- Directions -
Pick out each line with the word "parts" from the material that follows.

- Data segment -

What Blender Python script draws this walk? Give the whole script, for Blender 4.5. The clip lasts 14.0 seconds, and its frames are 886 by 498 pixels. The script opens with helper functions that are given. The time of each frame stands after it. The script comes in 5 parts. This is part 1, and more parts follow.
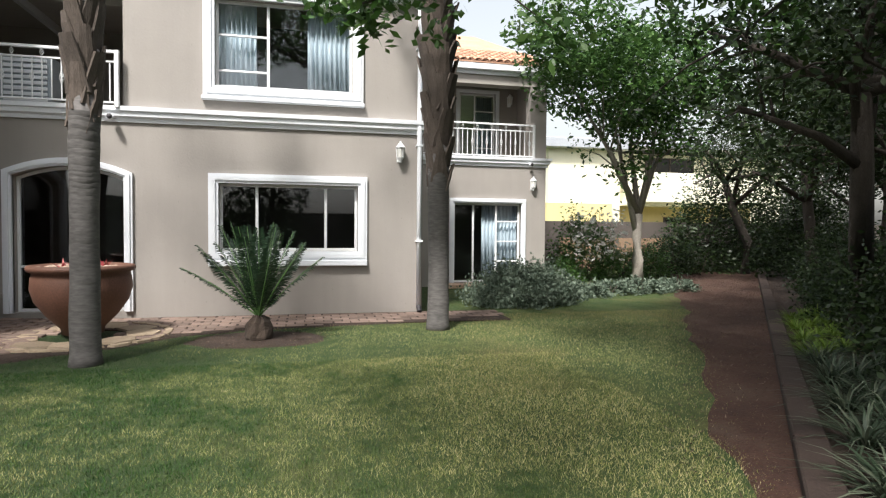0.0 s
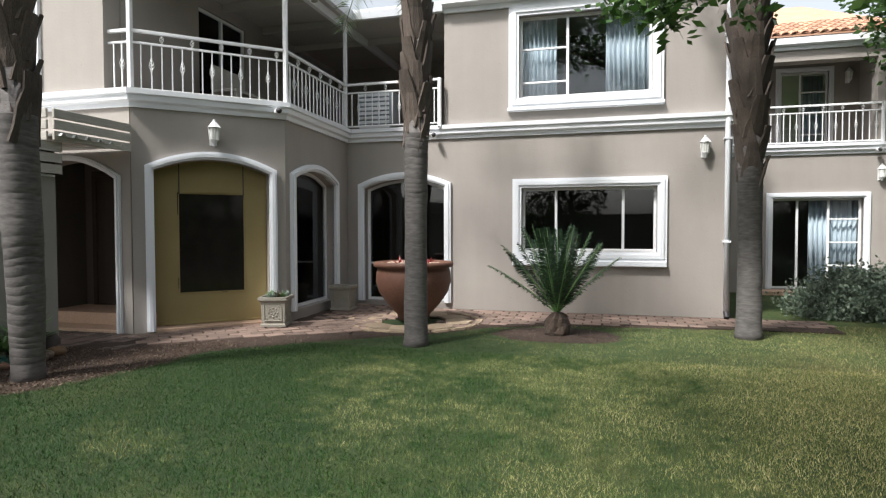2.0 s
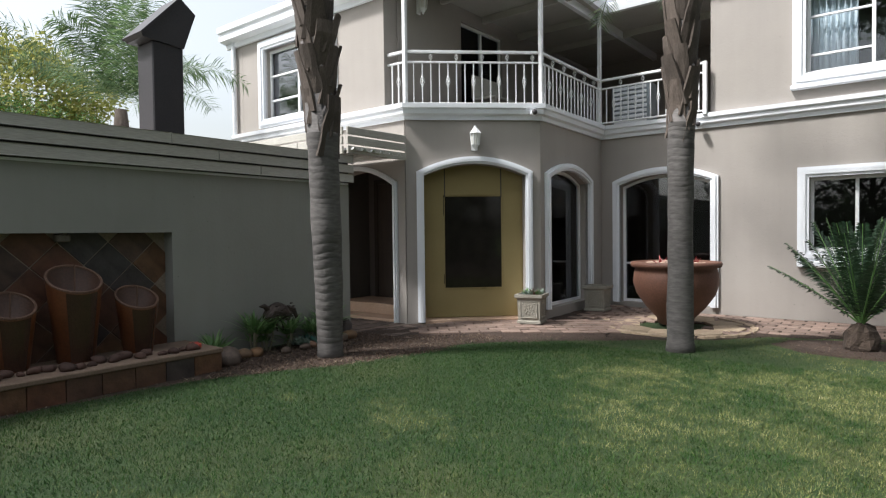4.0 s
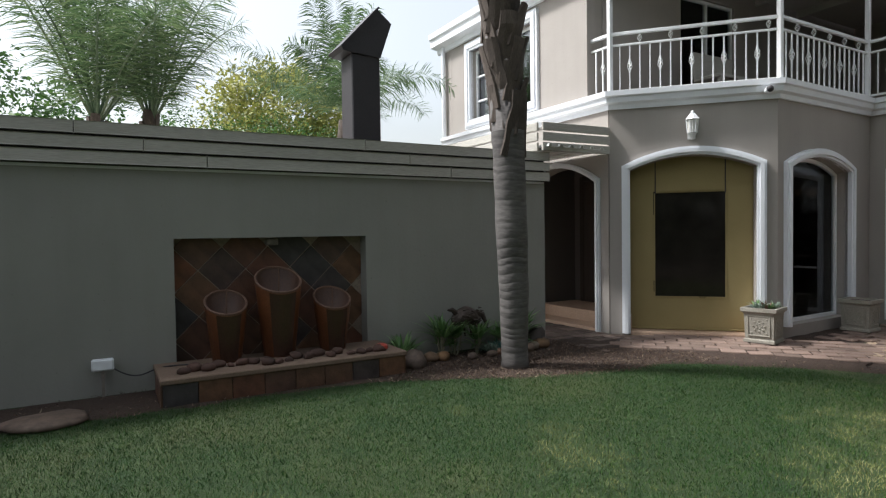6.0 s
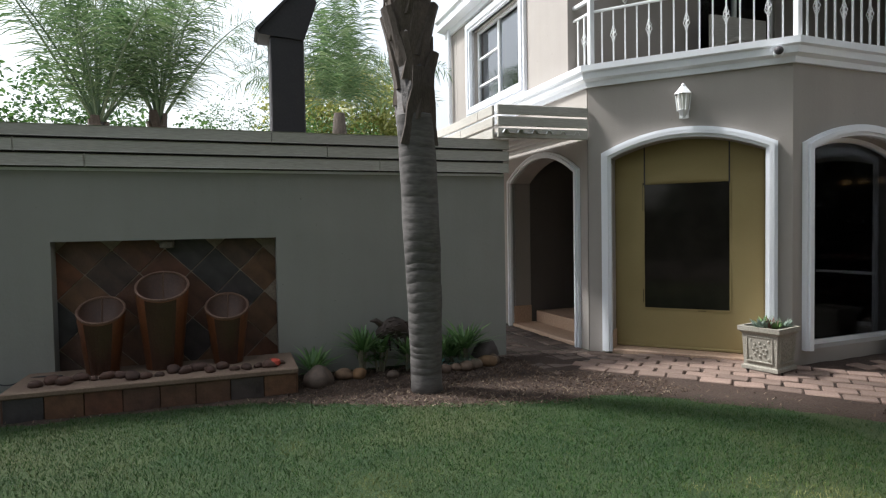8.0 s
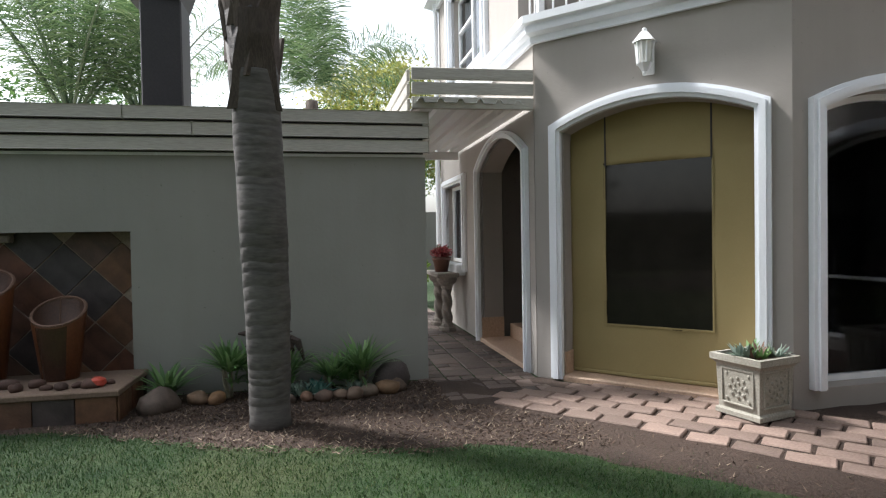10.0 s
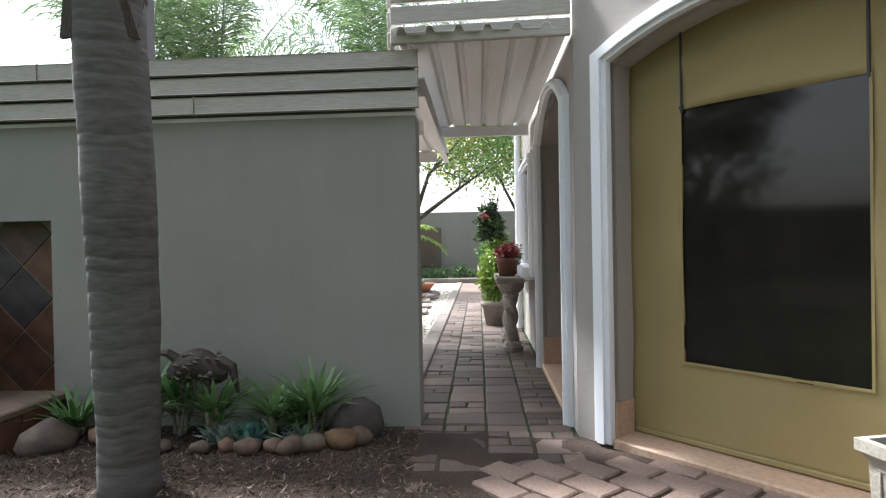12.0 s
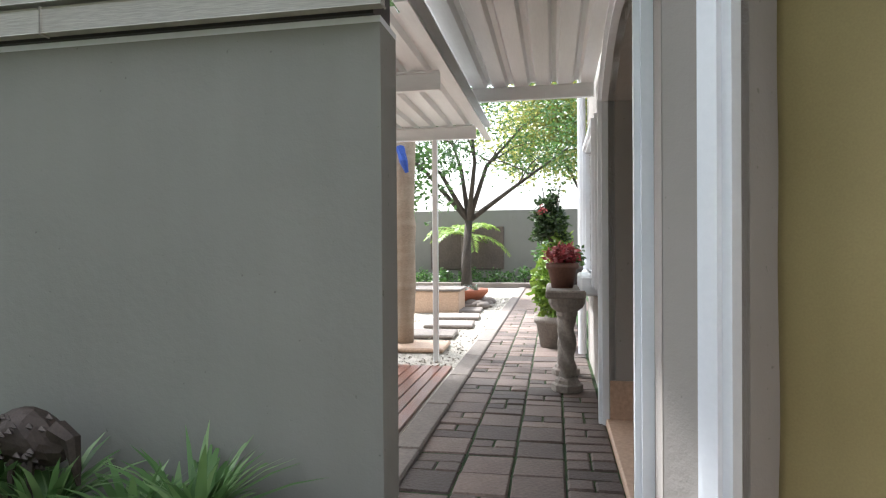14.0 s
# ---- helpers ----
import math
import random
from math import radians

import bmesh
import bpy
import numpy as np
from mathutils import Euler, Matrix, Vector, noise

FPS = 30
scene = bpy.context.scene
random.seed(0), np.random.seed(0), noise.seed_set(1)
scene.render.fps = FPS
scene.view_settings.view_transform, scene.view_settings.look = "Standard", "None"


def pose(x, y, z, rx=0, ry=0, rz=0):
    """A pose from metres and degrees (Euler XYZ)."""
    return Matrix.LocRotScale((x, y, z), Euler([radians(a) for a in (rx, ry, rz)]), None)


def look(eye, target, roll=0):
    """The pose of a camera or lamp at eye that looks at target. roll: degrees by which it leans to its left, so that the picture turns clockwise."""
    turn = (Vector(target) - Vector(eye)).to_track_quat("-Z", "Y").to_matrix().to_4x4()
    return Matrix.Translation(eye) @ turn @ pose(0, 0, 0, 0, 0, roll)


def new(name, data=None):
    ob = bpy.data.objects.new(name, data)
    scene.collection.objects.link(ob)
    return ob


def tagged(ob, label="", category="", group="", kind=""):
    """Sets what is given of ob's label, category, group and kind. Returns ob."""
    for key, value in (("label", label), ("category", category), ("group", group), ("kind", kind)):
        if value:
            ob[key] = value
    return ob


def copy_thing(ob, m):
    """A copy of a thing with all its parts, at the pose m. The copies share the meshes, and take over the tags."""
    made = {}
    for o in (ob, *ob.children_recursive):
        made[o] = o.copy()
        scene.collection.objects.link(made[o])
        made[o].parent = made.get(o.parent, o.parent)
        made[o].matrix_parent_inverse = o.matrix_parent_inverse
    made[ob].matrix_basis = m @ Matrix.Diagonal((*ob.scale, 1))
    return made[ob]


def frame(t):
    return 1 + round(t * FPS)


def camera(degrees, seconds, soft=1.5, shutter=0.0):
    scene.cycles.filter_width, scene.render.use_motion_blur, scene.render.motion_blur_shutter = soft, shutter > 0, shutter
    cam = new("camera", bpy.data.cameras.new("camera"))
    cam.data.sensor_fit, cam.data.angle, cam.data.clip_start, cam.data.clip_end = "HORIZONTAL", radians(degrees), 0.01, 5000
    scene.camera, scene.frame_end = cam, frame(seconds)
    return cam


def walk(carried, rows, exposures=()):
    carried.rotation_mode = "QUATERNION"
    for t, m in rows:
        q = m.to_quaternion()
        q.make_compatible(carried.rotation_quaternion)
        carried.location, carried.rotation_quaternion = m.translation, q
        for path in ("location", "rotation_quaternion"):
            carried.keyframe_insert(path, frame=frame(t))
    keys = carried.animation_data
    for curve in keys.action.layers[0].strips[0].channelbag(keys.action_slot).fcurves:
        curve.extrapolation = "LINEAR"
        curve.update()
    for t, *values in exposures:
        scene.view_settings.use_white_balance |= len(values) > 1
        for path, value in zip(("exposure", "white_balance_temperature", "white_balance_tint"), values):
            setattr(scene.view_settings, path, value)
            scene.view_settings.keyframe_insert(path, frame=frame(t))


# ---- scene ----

- Exercise answer -
What Blender Python script draws this walk? Give the whole script, for Blender 4.5. The clip lasts 14.0 seconds, and its frames are 886 by 498 pixels. The script opens with helper functions that are given. The time of each frame stands after it. The script comes in 5 parts. This is part 1, and more parts follow.
    """A copy of a thing with all its parts, at the pose m. The copies share the meshes, and take over the tags."""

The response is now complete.